Petrol is cheaper by Rs 2.22 a litre in Delhi from Wednesday as state oil firms have decided to cut its rates for the first time in last 33 months under pressure from the ruling Congress, which demand an immediate roll-back of the recent price hike.
“Indian Oil has decided to reduce petrol prices by Rs 1.85 per litre, exclusive of state duties, from Tuesday mid-night,” said RS Butola, Chairman of India’s biggest fuel retailer with about 50 percent market-share.
The reduction is more than rolling back the Rs 1.80 a litre price hike effected 12 days ago reducing the fuel price from Rs 68.64 a litre to Rs 66.42 a litre in Delhi giving a solace to common man who is already fighting a double digit food inflation.
Butola said that he had promised to reduce petrol prices depending on softening of crude oil prices and supporting exchange rate. The companies, however, agreed to rollback petrol prices without waiting for softening of crude oil prices and appreciation of the rupee. Average crude oil price has jumped to $110.38 a barrel from $108.59, when prices were raised. Similarly, the rupee has also depreciated by about 18 paise since then.
Executives in IOC, Hindustan Petroleum and Bharat Petroleum said that a fuel price reduction was a must to retain pricing freedom. The government had freed petrol pricing in June last year, but companies only raised its prices 13 times despite fluctuations in global crude oil prices.

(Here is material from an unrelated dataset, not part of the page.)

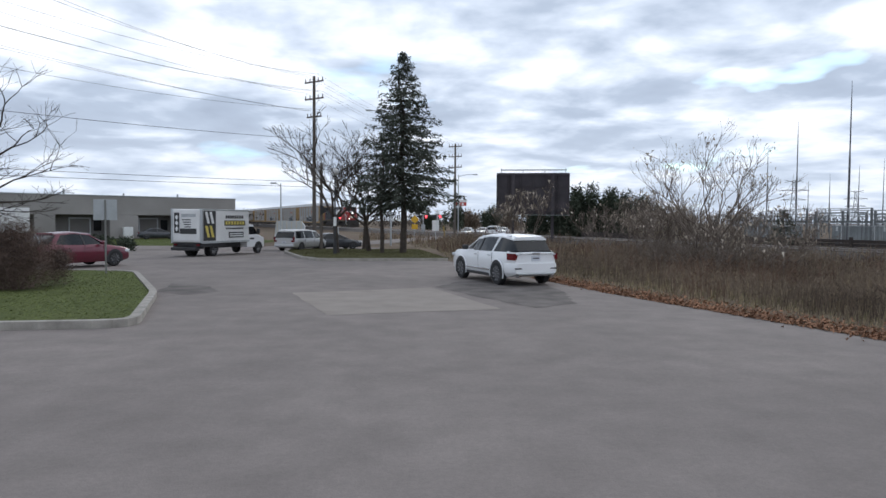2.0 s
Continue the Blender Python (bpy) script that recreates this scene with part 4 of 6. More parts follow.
def wheels(top, xs, half, r, width=0.23, spokes=10):
    for x in xs:
        for sg in (-1, 1):
            s = Shape()
            y0, y1 = (half - width) * sg, half * sg
            n = 28
            prof = [(r * 0.66, y0), (r * 0.94, y0), (r, y0 + 0.03 * sg), (r, y1 - 0.03 * sg), (r * 0.94, y1), (r * 0.68, y1 + 0.004 * sg), (r * 0.66, y1 - 0.05 * sg)]
            rings = [[(x + math.cos(6.2832 * i / n) * q, y, r + math.sin(6.2832 * i / n) * q) for i in range(n)] for q, y in prof]
            s.loft(rings, close=False)
            w = part("wheel", s, RUBBER, top, "black tyre on an alloy rim")
            rim = Shape().tube((x, y1 - 0.09 * sg, r), (x, y1 - 0.07 * sg, r), r * 0.68, n=24).tube((x, y1 - 0.07 * sg, r), (x, y1 - 0.02 * sg, r), r * 0.14, r * 0.12, 12)
            part("rim", rim, BLACK, w)
            sp = Shape()
            for k in range(spokes):
                a = 6.2832 * k / spokes
                sp.tube((x + math.cos(a) * r * 0.1, y1 - 0.03 * sg, r + math.sin(a) * r * 0.1), (x + math.cos(a) * r * 0.66, y1 - 0.015 * sg, r + math.sin(a) * r * 0.66), r * 0.085, r * 0.06, 5)
            part("spokes", sp, RIM, w)


def car(name, m, label, paint, body, glass, pillars, wheel_x, r, W, tail, doors=(), rails=False, group="", low=0.30, cladding=False, handles=()):
    """A road car. body: stations (x, top, half width, underside); glass: stations (x, roof, half width at the belt, half width at the roof, belt)."""
    top = thing(name, m, label, "car", group)
    s = Shape()
    rings = []
    for x, zt, hw, zl in body:
        h = zt - zl
        half = [(0.0, zl), (hw * 0.86, zl), (hw * 0.965, zl + h * 0.14), (hw, zl + h * 0.42), (hw * 0.99, zl + h * 0.66), (hw * 0.955, zl + h * 0.90), (hw * 0.90, zt - 0.012), (0.0, zt + 0.015)]
        rings.append([(x, y, z) for y, z in half] + [(x, -y, z) for y, z in half[-2:0:-1]])
    s.loft(rings)
    part("body", s, paint, top, smooth=40)
    g = Shape()
    rings = []
    for x, zr, hb, hr, zb in glass:
        ring = [(-hb, zb - 0.03), (-hr, zr - (zr - zb) * 0.12), (-hr * 0.84, zr), (hr * 0.84, zr), (hr, zr - (zr - zb) * 0.12), (hb, zb - 0.03)]
        rings.append([(x, y, z) for y, z in ring])
    g.loft(rings)
    part("glasshouse", g, GLASS, top, "dark tinted window glass", smooth=25)
    full = [q for q in glass if q[1] - q[4] > 0.3]
    rf = Shape()
    rings = []
    xs = [q[0] for q in full]
    for k, (x, zr, hb, hr, zb) in enumerate(full):
        d = 0.09 if k == 0 else (-0.09 if k == len(full) - 1 else 0)
        ring = [(-hr - 0.012, zr - (zr - zb) * 0.20), (-hr - 0.006, zr - (zr - zb) * 0.09), (-hr * 0.84, zr + 0.014), (hr * 0.84, zr + 0.014), (hr + 0.006, zr - (zr - zb) * 0.09), (hr + 0.012, zr - (zr - zb) * 0.20)]
        rings.append([(x + d, y, z) for y, z in ring])
    rf.loft(rings)
    part("roof", rf, paint, top, smooth=30)

    def at(x, f):
        """The window surface at x: half width and height a fraction f up."""
        for a, b in zip(glass, glass[1:]):
            if b[0] <= x <= a[0]:
                t = (a[0] - x) / (a[0] - b[0])
                q = [p + (o - p) * t for p, o in zip(a, b)]
                return q[2] + (q[3] - q[2]) * f, q[4] + (q[1] - q[4]) * f * 0.9
        return glass[0][2], glass[0][4]

    for xb, xt, wb, wt, mat in pillars:
        for sg in (-1, 1):
            p = Shape()
            rows = []
            for f in (0.0, 1.0):
                x, wd = xb + (xt - xb) * f, wb + (wt - wb) * f
                y, z = at(x, f)
                z = full[0][4] - 0.03 if f == 0 else z
                y = max(y, full[-1][3]) if f else full[len(full) // 2][2]
                rows.append([(x - wd / 2, sg * (y + 0.014), z), (x + wd / 2, sg * (y + 0.014), z), (x + wd / 2, sg * (y - 0.05), z), (x - wd / 2, sg * (y - 0.05), z)])
            p.loft(rows)
            part("pillar", p, mat, top)
    for x in wheel_x:
        for sg in (-1, 1):
            a = Shape()
            pts = [(x + math.cos(t) * (r + 0.075), r + math.sin(t) * (r + 0.075)) for t in np.linspace(-0.35, math.pi + 0.35, 16)]
            a.prism(pts, sg * (W / 2 - 0.16), sg * (W / 2 + 0.004))
            part("wheel_arch", a, BLACK, top)
            if cladding:
                c = Shape()
                ang = np.linspace(-0.3, math.pi + 0.3, 16)
                for t0, t1 in zip(ang, ang[1:]):
                    c.tube((x + math.cos(t0) * (r + 0.085), sg * (W / 2 - 0.005), r + math.sin(t0) * (r + 0.085)), (x + math.cos(t1) * (r + 0.085), sg * (W / 2 - 0.005), r + math.sin(t1) * (r + 0.085)), 0.020, n=6)
                part("arch_lip", c, paint, top)
    wheels(top, wheel_x, W / 2 + 0.005, r)
    for x in doors:
        for sg in (-1, 1):
            part("door_seam", Shape().box(x - 0.002, x + 0.002, sg * W / 2 * 0.985 - 0.010, sg * W / 2 * 0.985 + 0.006, low + 0.15, full[0][4] - 0.06), BLACK, top)
    for x in handles:
        for sg in (-1, 1):
            part("door_handle", Shape().box(x - 0.10, x + 0.10, sg * W / 2 * 0.985 - 0.025, sg * W / 2 * 0.985 + 0.025, full[0][4] - 0.17, full[0][4] - 0.135, 0.01), CHROME if cladding else paint, top)
    mx = full[0][0] + 0.45
    for sg in (-1, 1):
        part("mirror", Shape().box(mx - 0.08, mx + 0.08, min(sg * W / 2 * 0.96, sg * (W / 2 + 0.19)), max(sg * W / 2 * 0.96, sg * (W / 2 + 0.19)), full[0][4] - 0.02, full[0][4] + 0.15, 0.04), paint if not cladding else BLACK, top)
    if rails:
        for sg in (-1, 1):
            y = sg * (full[1][3] * 0.86)
            part("roof_rail", Shape().tube((xs[0] - 0.1, y, full[0][1] + 0.05), (xs[-1] + 0.15, y, full[-1][1] + 0.05), 0.022, n=6), CHROME if cladding else BLACK, top)
    xr, xf = body[-1][0], body[0][0]
    tail(top, xr, xf, W, paint)
    return top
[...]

Executives said that authorities had cautioned them that they could lose pricing freedom if they go on increasing the fuel price.
Recently, oil companies had an opportunity to cut petrol prices marginally, but they refrained from taking the move as in the past they had not raised prices to the required extent. Government officials feel this was not a good strategy. “Companies missed an opportunity when petrol prices could have been cut by 25-30 paise,” one government official said, who did not wish to be named.
Executives in three companies said that they had political pressure to reduce petrol prices. Although, petrol is deregulated since June last year, the government indirectly controls its price through the three state oil firms that control 95 percent of country’s retail market. In order to avoid any charges of cartelization, IOC, HPCL and BPCL keep their different prices at their pumps and the difference is negligible one or two paise per litre.